• Problem statement: Copy the lines below verbatim, beginning with the line that includes "Continue the Blender" and continuing to the end; leave out everything before it.
---------- Supplied data ----------
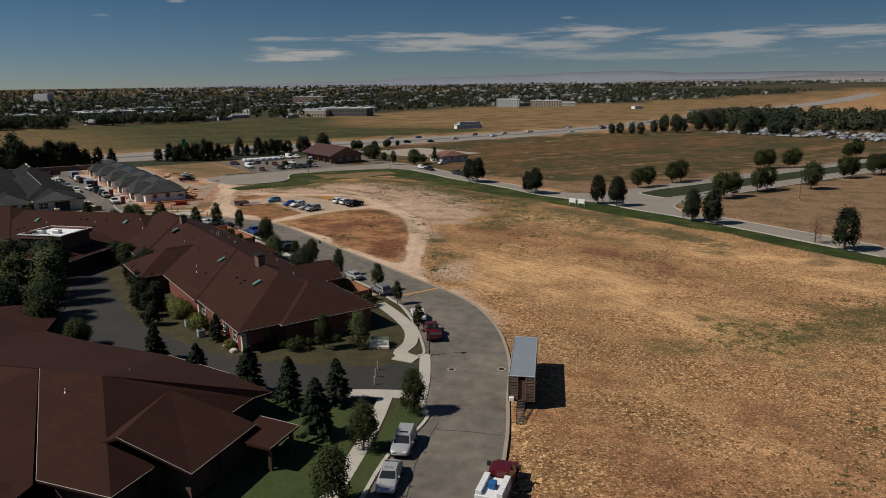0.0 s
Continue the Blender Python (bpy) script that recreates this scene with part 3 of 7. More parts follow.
    col = mixed(zone("rust"), col, mixed(ramp(math_("ADD", math_("MULTIPLY", noise_at(0.10, 5, 0.6), 0.7), math_("MULTIPLY", middle, 0.3)), 0.44, 0.55), mixed(ramp(grain, 0.40, 0.58), (0.105, 0.048, 0.023), (0.51, 0.272, 0.135)), mixed(ramp(grain, 0.42, 0.60), (0.060, 0.024, 0.014), (0.26, 0.105, 0.058))))
    col = mixed(zone("island"), col, mixed(ramp(middle, 0.48, 0.66), mixed(ramp(grain, 0.38, 0.60), (0.10, 0.047, 0.021), (0.37, 0.19, 0.090)), mixed(ramp(grain, 0.40, 0.62), (0.055, 0.043, 0.018), (0.22, 0.14, 0.062))))
    col = mixed(math_("MULTIPLY", math_("MULTIPLY", pale, 0.25), math_("MAXIMUM", zone("rust"), zone("island"))), col, (0.58, 0.36, 0.19))
    col = mixed(math_("MULTIPLY", math_("MULTIPLY", math_("MAXIMUM", dark, blot), 0.55), math_("MAXIMUM", zone("rust"), zone("island"))), col, (0.06, 0.032, 0.016))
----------
• Correct response:
Continue the Blender Python (bpy) script that recreates this scene with part 3 of 7. More parts follow.
    col = mixed(zone("rust"), col, mixed(ramp(math_("ADD", math_("MULTIPLY", noise_at(0.10, 5, 0.6), 0.7), math_("MULTIPLY", middle, 0.3)), 0.44, 0.55), mixed(ramp(grain, 0.40, 0.58), (0.105, 0.048, 0.023), (0.51, 0.272, 0.135)), mixed(ramp(grain, 0.42, 0.60), (0.060, 0.024, 0.014), (0.26, 0.105, 0.058))))
    col = mixed(zone("island"), col, mixed(ramp(middle, 0.48, 0.66), mixed(ramp(grain, 0.38, 0.60), (0.10, 0.047, 0.021), (0.37, 0.19, 0.090)), mixed(ramp(grain, 0.40, 0.62), (0.055, 0.043, 0.018), (0.22, 0.14, 0.062))))
    col = mixed(math_("MULTIPLY", math_("MULTIPLY", pale, 0.25), math_("MAXIMUM", zone("rust"), zone("island"))), col, (0.58, 0.36, 0.19))
    col = mixed(math_("MULTIPLY", math_("MULTIPLY", math_("MAXIMUM", dark, blot), 0.55), math_("MAXIMUM", zone("rust"), zone("island"))), col, (0.06, 0.032, 0.016))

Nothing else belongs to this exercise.